Despite the abundance of land on the Plains, preindustrialized farming is limited to floodplains; consequently, resource limitations and periods of reduced crop yields forced villages to relocate. But the question follows as to what happens when a new population comes into the area? Historically, conflict ensues as competition for resources escalates and this combined with a fear of “Others” can play a significant role in the development of conflict (see Ember and Ember 1992). We know that new populations have moved into the Middle Missouri repeatedly, including farmers from the central Plains in the 1300s, hunter-gatherers from the Midwest in the 1700s, and Euroamericans from the 1600s onward. In an environment of limited resources, migrations like these can set the stage for conflict. However, we need to look closely at the evidence to see if and when conflict actually occurred, and to keep in mind other kinds of interactions and other ways of solving human problems.

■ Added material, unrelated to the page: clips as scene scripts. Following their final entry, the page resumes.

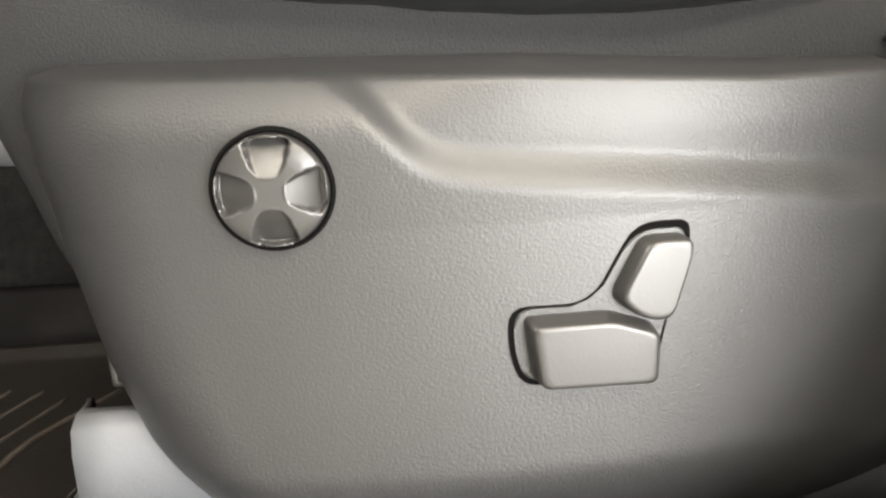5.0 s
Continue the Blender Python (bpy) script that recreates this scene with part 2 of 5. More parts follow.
def forged_material():
    """Forged carbon: chopped flakes of differing sheen under a clear coat."""
    mat = material("forged_carbon", (0.03, 0.03, 0.03), 0.35, coat=1.0, vary=0.1)
    nt = mat.node_tree
    b = nt.nodes["Principled BSDF"]
    tc = [n for n in nt.nodes if n.type == "TEX_COORD"][0]
    warp = nt.nodes.new("ShaderNodeTexNoise")
    warp.inputs["Scale"].default_value, warp.inputs["Detail"].default_value = 90, 3
    nt.links.new(tc.outputs["Object"], warp.inputs["Vector"])
    mixv = nt.nodes.new("ShaderNodeVectorMath")
    mixv.operation = "MULTIPLY_ADD"
    mixv.inputs[1].default_value = (0.03, 0.03, 0.03)
    nt.links.new(warp.outputs["Color"], mixv.inputs[0])
    nt.links.new(tc.outputs["Object"], mixv.inputs[2])
    vor = nt.nodes.new("ShaderNodeTexVoronoi")
    vor.inputs["Scale"].default_value = 150
    nt.links.new(mixv.outputs[0], vor.inputs["Vector"])
    sep = nt.nodes.new("ShaderNodeSeparateColor")
    nt.links.new(vor.outputs["Color"], sep.inputs[0])
    ramp = nt.nodes.new("ShaderNodeValToRGB")
    ramp.color_ramp.elements[0].position, ramp.color_ramp.elements[0].color = 0.45, (0.010, 0.010, 0.011, 1)
    ramp.color_ramp.elements[1].position, ramp.color_ramp.elements[1].color = 1.0, (0.17, 0.18, 0.18, 1)
    nt.links.new(sep.outputs[0], ramp.inputs[0])
    nt.links.new(ramp.outputs[0], b.inputs["Base Color"])
    return mat


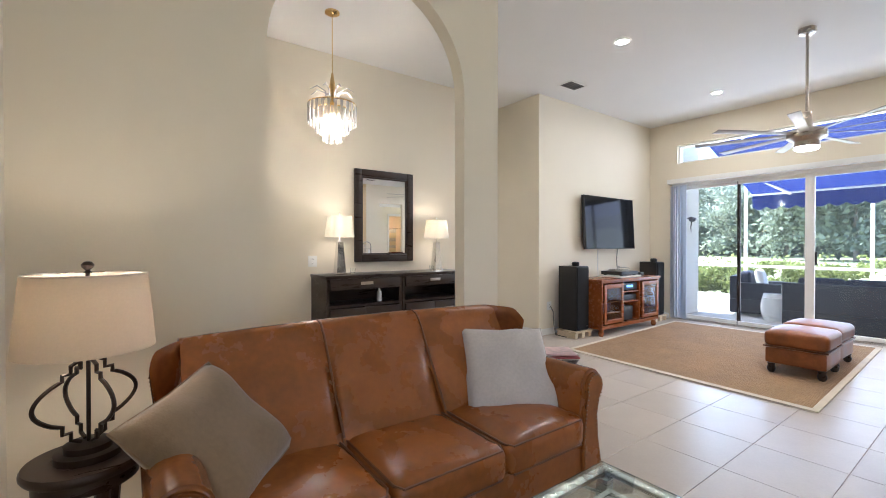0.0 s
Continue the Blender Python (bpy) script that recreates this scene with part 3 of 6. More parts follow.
screen_frame()


def leaf_mass(name, boxes, count, size, material, label, category, seed, kind="stuff", shape=None):
    """Many small leaves scattered through volumes; shape(u, v, w) keeps or drops a spot."""
    rnd = random.Random(seed)
    verts, faces = [], []
    vol = [(b[3] - b[0]) * (b[4] - b[1]) * (b[5] - b[2]) for b in boxes]
    for b, v in zip(boxes, vol):
        for _ in range(int(count * v / sum(vol))):
            for _try in range(6):
                u, w, h = rnd.random(), rnd.random(), rnd.random()
                p = Vector((b[0] + u * (b[3] - b[0]), b[1] + w * (b[4] - b[1]), b[2] + h * (b[5] - b[2])))
                if noise.noise(p * 1.3) > -0.15 and (h < 0.75 + 0.25 * noise.noise(p * 0.9)):
                    break
            s = size * rnd.uniform(0.6, 1.4)
            a = Vector((rnd.gauss(0, 1), rnd.gauss(0, 1), rnd.gauss(0, 1))).normalized() * s
            c = a.orthogonal().normalized() * s * 0.45
            c.rotate(Matrix.Rotation(rnd.uniform(0, 6.28), 3, a))
            k = len(verts)
            verts += [p - a, p + c, p + a, p - c]
            faces.append((k, k + 1, k + 2, k + 3))
    me = bpy.data.meshes.new(name)
    me.from_pydata([tuple(v) for v in verts], [], faces)
    me.materials.append(material)
    return tagged(new(name, me), label, category, kind=kind)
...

The goal of this chapter is not to dispute the notion that the ditches surrounding some Great Plains villages could have been used for defensive purposes. Instead, the purpose is to assess whether or not the ditches themselves can function as stand-alone evidence to prove that prehistoric warfare took place. Generally speaking, people have always participated in some sort of interpersonal conflict and Ember and Ember (1992), along with Bamforth (2006), may be correct in that the environment often plays a major role in the development of such conflicts. Ditches encircling settled villages are the most obvious evidence that archaeologists have linked to war, but they do not by themselves tell us much about war. People dug ditches for more than one reason, and, even when they dug them for defense, ditch-and-palisade perimeters could take on meanings that went far beyond the simple prospect of violence. Building defenses in anticipation of being attacked is also very different from actually being attacked, and I have shown that there are very few sites in the Middle Missouri where we know attacks occurred. Furthermore, the majority of settled communities in the Middle Missouri do not show evidence of fortification, and it is just as important to understand this as to understand sites that do show this evidence.

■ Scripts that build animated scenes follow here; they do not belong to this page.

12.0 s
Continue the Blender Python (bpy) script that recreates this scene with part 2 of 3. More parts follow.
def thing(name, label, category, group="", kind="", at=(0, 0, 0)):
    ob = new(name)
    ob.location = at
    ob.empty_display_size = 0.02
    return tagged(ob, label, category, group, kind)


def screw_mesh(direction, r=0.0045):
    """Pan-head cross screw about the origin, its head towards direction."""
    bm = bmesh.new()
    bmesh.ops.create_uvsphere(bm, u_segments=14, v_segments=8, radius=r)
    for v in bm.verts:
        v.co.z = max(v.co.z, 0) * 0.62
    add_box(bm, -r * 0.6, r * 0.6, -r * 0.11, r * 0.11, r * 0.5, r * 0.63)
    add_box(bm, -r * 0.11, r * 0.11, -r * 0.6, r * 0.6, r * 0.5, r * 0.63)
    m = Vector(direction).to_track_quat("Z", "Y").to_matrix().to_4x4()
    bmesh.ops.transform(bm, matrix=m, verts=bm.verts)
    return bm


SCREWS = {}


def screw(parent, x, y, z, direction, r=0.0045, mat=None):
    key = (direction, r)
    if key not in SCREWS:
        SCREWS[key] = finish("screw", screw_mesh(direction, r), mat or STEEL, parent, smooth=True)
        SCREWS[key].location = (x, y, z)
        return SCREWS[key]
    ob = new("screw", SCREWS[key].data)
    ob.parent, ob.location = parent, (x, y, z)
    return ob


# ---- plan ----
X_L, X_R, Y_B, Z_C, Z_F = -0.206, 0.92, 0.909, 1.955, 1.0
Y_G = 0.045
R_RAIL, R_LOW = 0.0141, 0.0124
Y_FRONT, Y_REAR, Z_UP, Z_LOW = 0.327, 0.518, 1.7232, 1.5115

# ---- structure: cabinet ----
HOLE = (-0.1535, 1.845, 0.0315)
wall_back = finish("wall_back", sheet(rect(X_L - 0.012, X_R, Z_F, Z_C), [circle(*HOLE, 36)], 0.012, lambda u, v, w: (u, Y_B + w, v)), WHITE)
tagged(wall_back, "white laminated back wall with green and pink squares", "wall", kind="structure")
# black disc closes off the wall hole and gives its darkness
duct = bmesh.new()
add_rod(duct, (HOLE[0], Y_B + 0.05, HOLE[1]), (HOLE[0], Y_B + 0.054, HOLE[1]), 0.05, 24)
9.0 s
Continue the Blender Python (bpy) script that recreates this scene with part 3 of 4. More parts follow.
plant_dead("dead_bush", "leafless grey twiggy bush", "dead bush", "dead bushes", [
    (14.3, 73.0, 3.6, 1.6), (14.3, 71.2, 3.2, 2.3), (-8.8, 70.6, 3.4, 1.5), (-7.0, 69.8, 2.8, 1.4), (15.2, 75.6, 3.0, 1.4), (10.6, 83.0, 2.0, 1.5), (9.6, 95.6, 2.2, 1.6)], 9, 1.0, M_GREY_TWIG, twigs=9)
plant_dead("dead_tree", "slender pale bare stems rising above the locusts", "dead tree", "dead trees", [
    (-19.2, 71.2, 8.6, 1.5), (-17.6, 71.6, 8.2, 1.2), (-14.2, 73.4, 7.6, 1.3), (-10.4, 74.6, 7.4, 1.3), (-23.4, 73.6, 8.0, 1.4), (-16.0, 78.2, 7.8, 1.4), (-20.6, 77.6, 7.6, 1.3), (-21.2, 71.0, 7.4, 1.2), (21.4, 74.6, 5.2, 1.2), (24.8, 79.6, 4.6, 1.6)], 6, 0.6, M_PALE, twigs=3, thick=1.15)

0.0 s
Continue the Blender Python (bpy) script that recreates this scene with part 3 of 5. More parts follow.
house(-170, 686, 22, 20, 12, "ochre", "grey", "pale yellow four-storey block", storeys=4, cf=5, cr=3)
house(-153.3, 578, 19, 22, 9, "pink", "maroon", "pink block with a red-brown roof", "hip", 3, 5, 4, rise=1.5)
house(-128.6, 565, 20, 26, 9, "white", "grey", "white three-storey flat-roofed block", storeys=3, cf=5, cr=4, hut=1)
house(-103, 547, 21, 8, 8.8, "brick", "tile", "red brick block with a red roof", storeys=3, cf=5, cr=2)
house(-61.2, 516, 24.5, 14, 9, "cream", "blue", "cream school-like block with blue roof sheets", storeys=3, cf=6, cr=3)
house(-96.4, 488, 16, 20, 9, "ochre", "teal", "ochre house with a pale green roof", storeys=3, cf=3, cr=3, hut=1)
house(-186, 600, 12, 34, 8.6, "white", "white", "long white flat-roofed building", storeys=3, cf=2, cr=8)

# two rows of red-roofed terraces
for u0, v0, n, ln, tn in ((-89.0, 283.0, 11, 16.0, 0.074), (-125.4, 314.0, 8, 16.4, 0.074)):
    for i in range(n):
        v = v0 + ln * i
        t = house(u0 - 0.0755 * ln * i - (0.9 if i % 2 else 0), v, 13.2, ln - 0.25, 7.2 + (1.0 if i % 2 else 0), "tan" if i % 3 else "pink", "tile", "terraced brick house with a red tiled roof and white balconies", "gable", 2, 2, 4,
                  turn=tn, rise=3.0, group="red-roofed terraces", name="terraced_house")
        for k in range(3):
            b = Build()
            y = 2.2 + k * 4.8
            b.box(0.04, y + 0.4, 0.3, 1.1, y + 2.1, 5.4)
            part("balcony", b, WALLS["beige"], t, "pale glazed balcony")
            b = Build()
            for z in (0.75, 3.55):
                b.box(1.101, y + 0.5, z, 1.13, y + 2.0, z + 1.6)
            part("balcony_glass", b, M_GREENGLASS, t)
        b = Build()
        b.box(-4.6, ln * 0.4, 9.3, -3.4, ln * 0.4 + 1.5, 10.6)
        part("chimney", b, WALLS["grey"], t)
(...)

As with many research problems, the goal is not to answer the question unequivocally but to add to the discussion of the topic. I do think that calling these ditched earthworks “fortifications” is an error in our vocabulary with associated assumptions that archaeologists need to address. Ultimately, we do not know if these ditches were used solely for fortification or if there were other uses, nor what those alternative uses may have been. Based on the study presented herein, if one looks to the artifact distribution the ditches could be interpreted as communal middens. The existing data are skewed due to archaeological techniques used during Smithsonian Institution River Basin Surveys and the fact that research questions beyond simply working out regional culture history were not well developed. At the time that many of these villages were excavated, archaeologists simply felt that there was a need to gather as much information as possible, with the hope that they would be analyzed at a later date. Unfortunately, this is still a work in progress and there are numerous collections awaiting analysis. Going forward, a primary goal needs to be to conduct this research addressing the kinds of issues discussed in this study.

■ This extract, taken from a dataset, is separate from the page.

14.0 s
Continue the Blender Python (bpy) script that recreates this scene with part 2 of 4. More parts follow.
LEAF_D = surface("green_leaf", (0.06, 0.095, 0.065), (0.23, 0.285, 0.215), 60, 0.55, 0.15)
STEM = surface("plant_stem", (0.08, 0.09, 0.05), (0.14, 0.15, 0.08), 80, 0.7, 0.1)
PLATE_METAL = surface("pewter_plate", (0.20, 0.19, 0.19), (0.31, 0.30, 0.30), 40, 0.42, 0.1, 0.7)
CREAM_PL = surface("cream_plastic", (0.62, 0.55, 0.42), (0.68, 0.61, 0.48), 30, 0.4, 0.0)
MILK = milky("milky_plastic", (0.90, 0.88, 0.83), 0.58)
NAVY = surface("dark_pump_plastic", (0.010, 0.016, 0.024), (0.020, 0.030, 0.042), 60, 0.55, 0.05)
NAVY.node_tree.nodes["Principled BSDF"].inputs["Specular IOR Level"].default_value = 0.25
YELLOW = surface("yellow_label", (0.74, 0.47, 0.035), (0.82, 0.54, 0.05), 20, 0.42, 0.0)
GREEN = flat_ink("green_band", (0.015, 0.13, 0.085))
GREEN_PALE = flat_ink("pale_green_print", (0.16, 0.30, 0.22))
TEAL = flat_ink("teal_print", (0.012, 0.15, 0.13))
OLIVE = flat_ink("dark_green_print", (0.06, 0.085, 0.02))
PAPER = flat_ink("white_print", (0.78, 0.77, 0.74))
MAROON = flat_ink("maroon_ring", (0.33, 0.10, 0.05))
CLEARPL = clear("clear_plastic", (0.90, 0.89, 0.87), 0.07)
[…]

Ditches could have served a multitude of purposes and I have developed two functional categories that these ditched earthworks could possibly fit. The first is a “social” function. The category encompasses social and ceremonial activities that could be associated with the construction of a group project. We can see these types of social and ceremonial projects occurring in the Scioto River valley of Ohio with Hopewell culture and also with the platform mounds of the Mississippian culture (Neusius and Gross 2007). The second category is “functional” in the utilitarian sense. This category encompasses the practical purposes for having a ditch that surrounds the village. Examples of this could include serving as a borrow pit for earth to construct earthlodges, a drainage system to channel water and/or waste away from the village, a midden to dispose of material waste, or a constructed landscape that would promote growth of certain plants in order to promote the domestication of these types of plants (Neusius and Gross 2007; Bleed 2006).
Perhaps the answers are found in native oral tradition. The Lone Man stories point to one possibility. Of course this is speculative and, in the end, more research is needed to answer the question: What are these ditched earthworks and why did people build them?